Open Conference Systems, MISEIC 2018

Font Size: 
Comparative Study of Application of Algorithm C4.5 and Naïve Bayes as Supporting Money Loan Decision (Case Study at Employee Cooperative PT Karyamitra Budisentosa Pandaan)
Akas Bagus Setiawan, Febriliyan Samopa

Last modified: 2018-07-07

Abstract


Money lending system in the cooperative employees of  PT. Karyamitra Budisentosa has a central role because members of the co-operatives themselves are 100 members and need to be analyzed by whom members are eligible to be loaned. The risk of a non-performing loan system will cause bad debts, it will disrupt the financial system and business processes that exist in the cooperative. while non-performing loans based on data collected from 2013 to 2017 amounted to 57.69% in 2013, 50% in 2014, 52.38% in 2015, 71.4% in 2016 and 72.72% in 2017 which occurred on Employee Cooperative PT. Karyamitra Budisentosa when compared with credit with the status paid off.

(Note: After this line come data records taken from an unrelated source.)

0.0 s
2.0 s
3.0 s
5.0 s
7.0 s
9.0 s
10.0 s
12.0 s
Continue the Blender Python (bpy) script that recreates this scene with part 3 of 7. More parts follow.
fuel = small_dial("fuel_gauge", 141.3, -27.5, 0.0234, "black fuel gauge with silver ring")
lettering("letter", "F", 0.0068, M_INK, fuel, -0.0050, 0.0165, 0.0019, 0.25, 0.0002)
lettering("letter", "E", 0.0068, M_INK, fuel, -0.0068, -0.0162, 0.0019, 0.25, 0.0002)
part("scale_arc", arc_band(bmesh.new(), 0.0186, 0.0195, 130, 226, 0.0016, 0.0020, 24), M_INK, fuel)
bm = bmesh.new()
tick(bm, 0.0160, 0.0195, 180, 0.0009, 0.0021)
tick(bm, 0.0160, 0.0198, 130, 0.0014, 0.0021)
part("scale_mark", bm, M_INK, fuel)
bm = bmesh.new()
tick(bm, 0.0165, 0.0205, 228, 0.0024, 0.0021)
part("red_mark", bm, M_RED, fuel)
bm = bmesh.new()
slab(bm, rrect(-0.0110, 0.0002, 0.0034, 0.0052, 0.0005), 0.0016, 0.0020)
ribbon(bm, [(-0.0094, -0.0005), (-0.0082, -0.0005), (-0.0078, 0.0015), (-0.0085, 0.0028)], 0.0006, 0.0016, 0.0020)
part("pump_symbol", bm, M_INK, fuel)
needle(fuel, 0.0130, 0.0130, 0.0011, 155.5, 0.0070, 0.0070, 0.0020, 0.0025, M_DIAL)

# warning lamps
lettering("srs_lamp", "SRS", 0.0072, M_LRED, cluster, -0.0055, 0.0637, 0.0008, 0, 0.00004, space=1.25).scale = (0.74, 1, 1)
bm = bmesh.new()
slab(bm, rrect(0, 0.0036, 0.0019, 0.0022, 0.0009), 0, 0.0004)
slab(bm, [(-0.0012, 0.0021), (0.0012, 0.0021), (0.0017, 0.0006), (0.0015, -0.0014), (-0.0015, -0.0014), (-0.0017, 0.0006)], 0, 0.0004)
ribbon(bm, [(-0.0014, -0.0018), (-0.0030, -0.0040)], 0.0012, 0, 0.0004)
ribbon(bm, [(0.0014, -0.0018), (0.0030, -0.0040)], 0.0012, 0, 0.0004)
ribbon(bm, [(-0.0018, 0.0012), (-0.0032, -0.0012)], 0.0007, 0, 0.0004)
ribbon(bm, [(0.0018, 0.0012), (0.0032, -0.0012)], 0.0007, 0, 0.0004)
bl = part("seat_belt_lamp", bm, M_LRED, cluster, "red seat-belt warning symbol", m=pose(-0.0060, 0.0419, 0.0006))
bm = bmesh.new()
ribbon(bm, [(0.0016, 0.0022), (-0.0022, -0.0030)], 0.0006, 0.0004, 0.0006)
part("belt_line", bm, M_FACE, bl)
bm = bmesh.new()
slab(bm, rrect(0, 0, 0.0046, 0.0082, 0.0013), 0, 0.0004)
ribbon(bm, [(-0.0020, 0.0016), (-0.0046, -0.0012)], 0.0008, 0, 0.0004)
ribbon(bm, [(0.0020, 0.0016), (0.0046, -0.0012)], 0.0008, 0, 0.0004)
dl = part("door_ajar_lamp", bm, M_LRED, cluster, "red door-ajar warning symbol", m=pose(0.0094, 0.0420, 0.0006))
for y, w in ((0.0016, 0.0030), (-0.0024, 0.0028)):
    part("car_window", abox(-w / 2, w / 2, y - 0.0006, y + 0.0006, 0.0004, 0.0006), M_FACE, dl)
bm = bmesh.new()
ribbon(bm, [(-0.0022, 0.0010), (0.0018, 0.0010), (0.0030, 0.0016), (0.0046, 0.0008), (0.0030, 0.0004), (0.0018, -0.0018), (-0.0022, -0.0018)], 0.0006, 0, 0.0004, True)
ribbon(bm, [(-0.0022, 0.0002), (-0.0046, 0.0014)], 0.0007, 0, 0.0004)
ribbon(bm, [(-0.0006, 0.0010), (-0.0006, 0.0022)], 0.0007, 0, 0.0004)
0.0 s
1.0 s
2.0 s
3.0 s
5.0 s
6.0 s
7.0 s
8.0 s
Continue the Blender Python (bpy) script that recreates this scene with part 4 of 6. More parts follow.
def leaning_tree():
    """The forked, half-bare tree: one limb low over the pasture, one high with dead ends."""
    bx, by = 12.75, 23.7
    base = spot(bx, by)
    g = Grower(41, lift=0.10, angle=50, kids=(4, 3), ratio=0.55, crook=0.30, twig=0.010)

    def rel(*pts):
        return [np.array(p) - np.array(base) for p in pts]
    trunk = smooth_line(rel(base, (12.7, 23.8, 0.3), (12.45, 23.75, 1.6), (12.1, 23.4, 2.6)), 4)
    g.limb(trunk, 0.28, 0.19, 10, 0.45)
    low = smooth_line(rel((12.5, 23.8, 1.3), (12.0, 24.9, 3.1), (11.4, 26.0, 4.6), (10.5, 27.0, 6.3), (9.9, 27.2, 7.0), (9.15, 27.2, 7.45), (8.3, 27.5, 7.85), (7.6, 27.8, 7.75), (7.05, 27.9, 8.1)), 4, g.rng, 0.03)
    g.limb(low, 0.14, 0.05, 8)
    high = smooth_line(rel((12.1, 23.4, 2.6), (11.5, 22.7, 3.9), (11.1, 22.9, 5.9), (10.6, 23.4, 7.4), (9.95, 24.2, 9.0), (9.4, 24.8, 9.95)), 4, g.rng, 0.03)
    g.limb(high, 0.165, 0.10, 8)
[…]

This research uses the tools of RapidMiner 8.0 which is machine learning to study the data history with method C4.5 and Naïve Bayes then from both methods is taken the highest AUC (Area Under Cover) value, the AUC value is the interpretation of the average sensitivity for all Specificity values ​​(accuracy, precision, recall) are possible. The AUC value is used to measure the general diagnostic test in analyzing the data history, Naïve Bayes is a method that calculates the probability of the rate of occurrence of data on one another. The C4.5 algorithm is one of several algorithms in the decision tree method that converts data into decision tree, to then be inferred into rule's.

Based on the comparison of test results through various scenarios on both methods, Naïve Bayes method with AUC achievement was 0.875 based on Automatic sampling, 0.896 based on Shuffled sampling, 0.875 based on Stratified sampling, and 0.819 based on Linear sampling while C4.5 method with achievement value of 0.779 based on Automatic sampling and amounted to 0.781 based on Shuffled sampling, amounting to 0.781 based on Stratified sampling, and by 0.803 based on Linear sampling. each method was tested using a 5-fold test scenario with Cross Validation.

Testing with a linear sampling test scenario feels the best because the AUC values ​​of the C4.5 and Naïve Bayes methods are almost balanced even though Naïve Bayes is still showing its superiority, here are the results of the test.

Table 1. Comparison of accuracy, precision, recall and AUC methods C4.5 and Naïve Bayes (table 1 on suplementary file, because of failed to upload on this sheet)

From table 1 it can be seen that the highest accuracy, recall, AUC value is indicated by Naïve Bayes method with values ​​of 76.77%, 74.42% and 0.840. As for the highest precision value shown by method C4.5 with 76.47%, from table 1 is represented in the graph in Figure 1 below.

Figure 1. Graph of Comparison of Performance Test of 5-Fold Linear Sampling Scenario (figure 1 on suplementary file, because of failed to upload on this sheet)

Based on the research that has been done, Naïve Bayes is the best recommended method in the form of a Decision Support System.


Keywords


Algorithm C4.5, Naïve Bayes, AUC, Loan money, RapidMiner 8.0, machine learning, data history.